Los cuentos de Diego Fischerman logran un acertado aire de familia, acumulando indicios inquietantes, metáforas del encierro y ejemplos de cómo se puede acostumbrar el ser humano a actuar naturalmente en las peores circunstancias.
› Por Mariana Enriquez
Hay situaciones que se repiten en los cuentos de El principio del terror, el nuevo libro –primero de relatos– de Diego Fischerman. La situación de encierro es la más habitual, y aparece en muchas formas: una pareja encerrada en una casa de la costa atlántica argentina, acechada por una –o varias– jauría de perros (“Virginia”); otra pareja en otra casa, también junto al mar pero en Estados Unidos, rodeados de la marea que ha subido y no baja, y posiblemente no bajará y los dejará aislados (“Una casa en la orilla del mar”); dos hermanitos en un sótano, encerrados allí por su madre en un intento de protegerlos, que acabará en un espeluznante error (“El principio del terror”); una habitación cerrada en el departamento de una madre que recibe a su hija (“Dos mujeres”); dinamita oculta en un piano que no suena (“El piano vertical”). Este encierro es replicado por un estilo de extrema austeridad: el lenguaje en cada uno de los cuentos se encuentra medido, controlado; la narración ha sido despojada hasta la asfixia. Así el lector debe afinar su atención para encontrar las pistas, sembradas en cada cuento, que revelan el tiempo de este encierro. El protagonista de “Virginia” asegura que “cuando llegó al punto que creo culminante, hacía bastante que, aunque por motivos diferentes, ya no salía de la casa”. La pareja de “Una casa en la orilla del mar” había dejado “nuestro país apresurados, en micro, rumbo a Brasil como primer destino”. El hermanito del sótano ve desfilar tanques por la calle. En el piano vertical hay, además de dinamita, ejemplares de El Descamisado. En otros cuentos, las referencias son aún más claras: un hombre en el exilio en “Colonia del Sacramento” se refiere a los cadáveres que llegan a la playa uruguaya, un filatelista se queja de sus vecinos ruidosos pero no se da cuenta de que una noche gritan porque están siendo secuestrados, y los jóvenes de “La bandera” –un cuento extraordinario, quizás el mejor de la colección– por no llamar a la policía deciden hacer pasar a un amigo muerto de forma accidental por un militante revolucionario asesinado, y abandonar su cuerpo en una cueva patagónica.

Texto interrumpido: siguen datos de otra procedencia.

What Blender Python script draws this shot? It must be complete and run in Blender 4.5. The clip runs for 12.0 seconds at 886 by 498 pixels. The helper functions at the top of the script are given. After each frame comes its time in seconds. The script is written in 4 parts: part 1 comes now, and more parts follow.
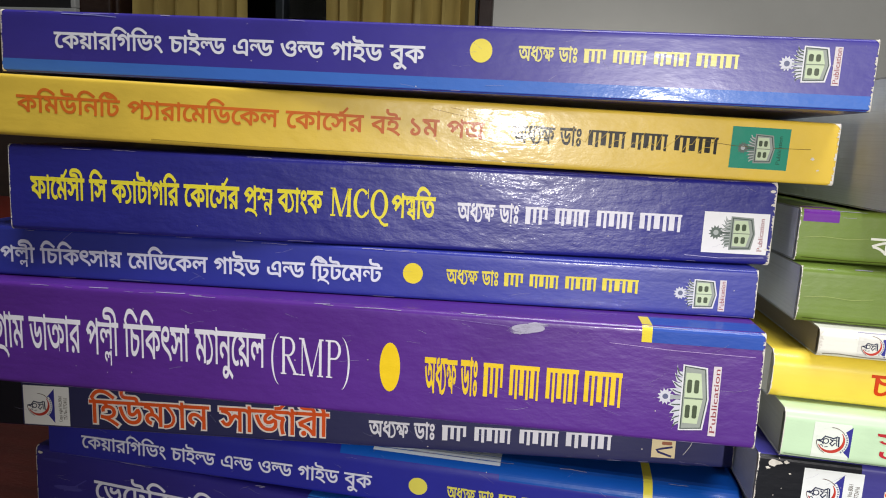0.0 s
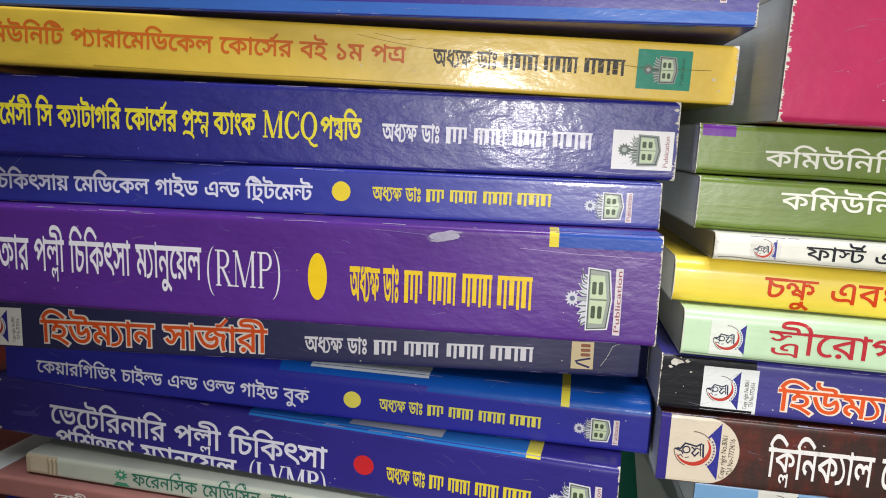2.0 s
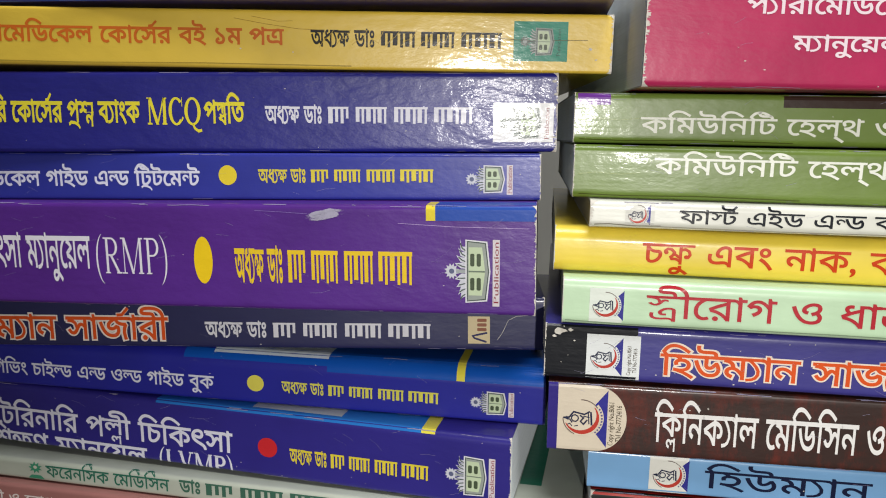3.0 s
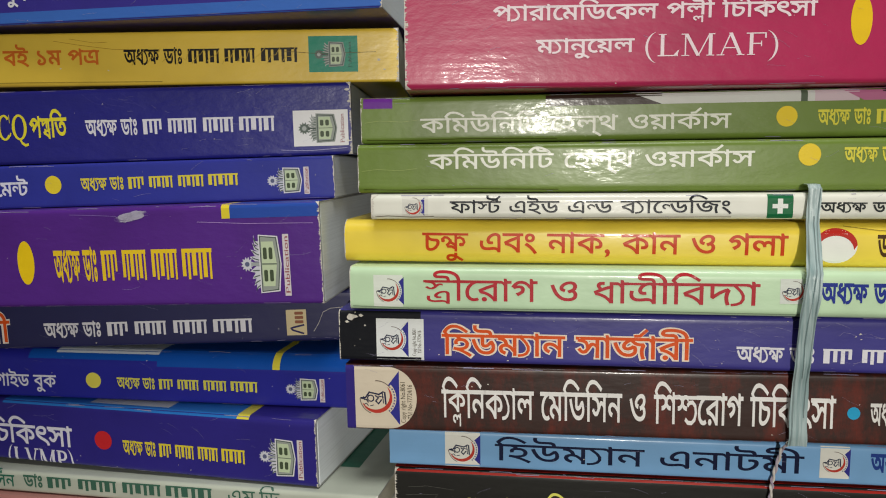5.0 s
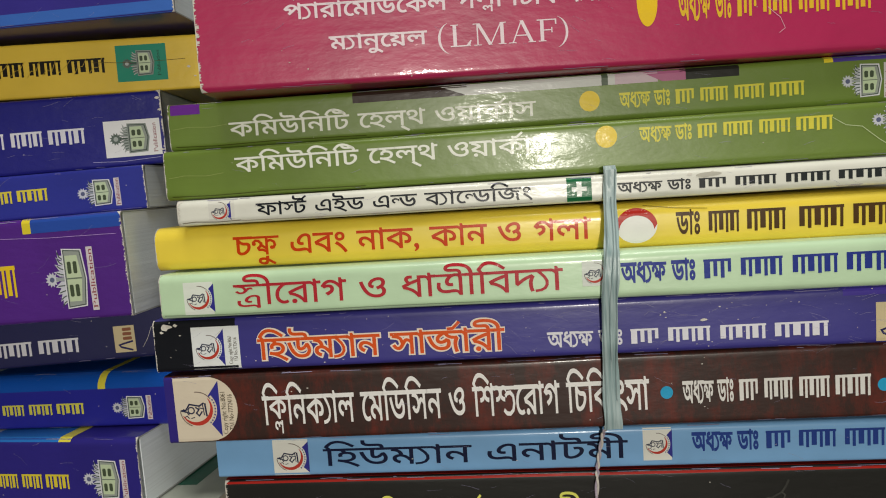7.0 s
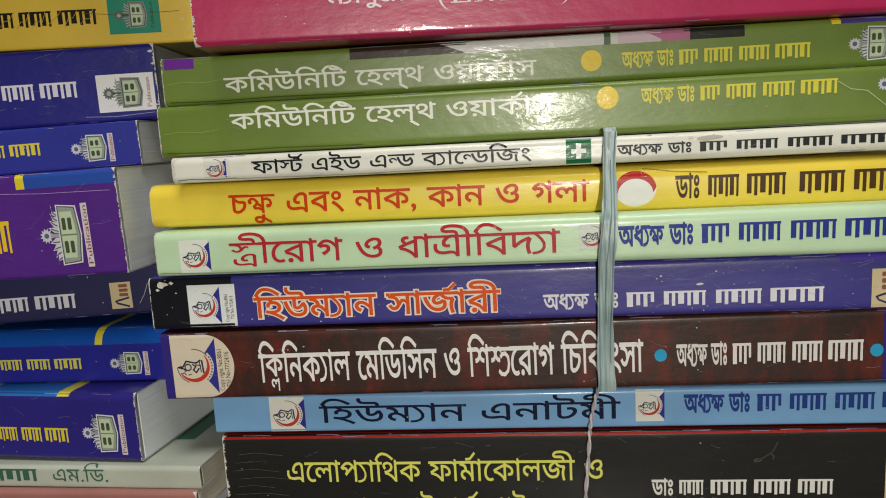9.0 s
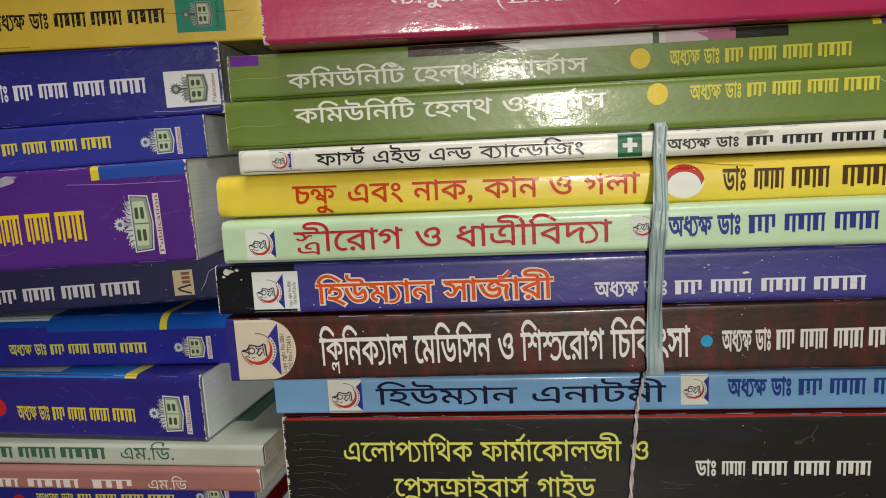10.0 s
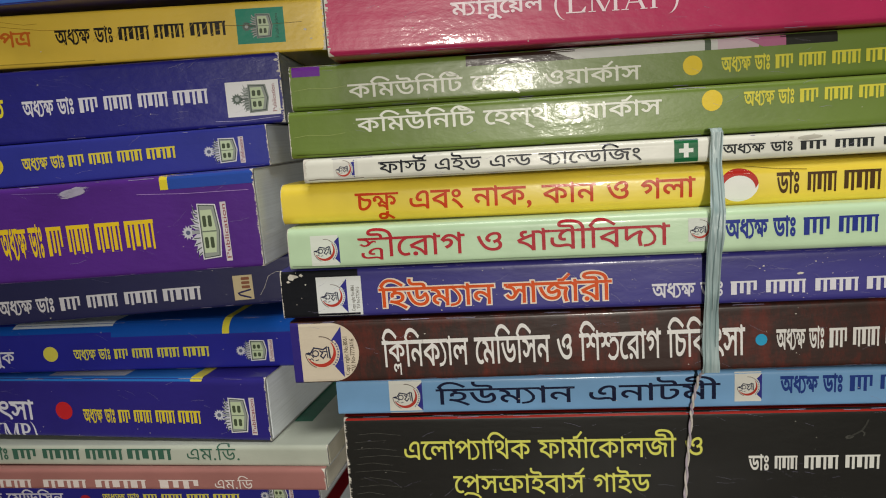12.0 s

El tiempo de estos cuentos es la dictadura militar y es en esa ubicación donde el “terror” del título adquiere otras resonancias. Estos no son cuentos fantásticos; sí son cuentos extraños donde el terror es una punzada, es lo que no se dice, lo que se calla. Sucede que lo que no se dice es muchísimo y ese silencio es escalofriante. Algunos cuentos llegan al punto final justo antes de que comience lo explícito (“El principio del terror”); otros dejan lo explícito fuera de plano o en una zona de gris ignorancia (“Dos mujeres”, “Virginia”). En todos los casos, el contraste entre ese terror desatado –que queda afuera– y la economía de recursos de los relatos es absolutamente eficaz, inquietante, incluso cruel.
Los cuentos de El principio del terror tienen, entre sí, un aire de familia que permite leerlos como una unidad: el niño que colecciona insectos en “Punta Mogotes” podría crecer hasta convertirse en el filatelista obsesivo –y autista– o en el joven que recibe a su novia, recién llegada de un viaje iniciático, y ve salir de su bolso un chulupí, la enorme cucaracha selvática. También tienen un aire de familia, pensado en referencia a la literatura argentina, con la narrativa de, por ejemplo, Juan José Saer, especialmente en las marcas del procedimiento: la limpieza formal lograda mediante la quita de lo superfluo en contrapunto con relatos donde lo metódico y la paciencia son centrales para los personajes y la trama –como la descripción de la pesca en “Los cuentos del pescador”, o la preparación de una carne al horno en “Dos mujeres”–.
Pero los cuentos de El principio del terror son, sobre todo, cuentos sobre el encierro y el acecho. Incluso en la libertad de las mochilas y el mítico sur de calafates y Parques Nacionales falta el aire; los movimientos están restringidos, los personajes acaban paralizados, rodeados de agua salada o en un chalet de Ostende vigilados por perros al acecho. A pesar de estar arrinconados, los personajes reaccionan con tranquilidad, como si ésta fuera la normalidad de sus vidas cotidianas. Y es allí donde surge el escalofrío: en la noción de que, bajo determinadas circunstancias, somos capaces de naturalizar el horror.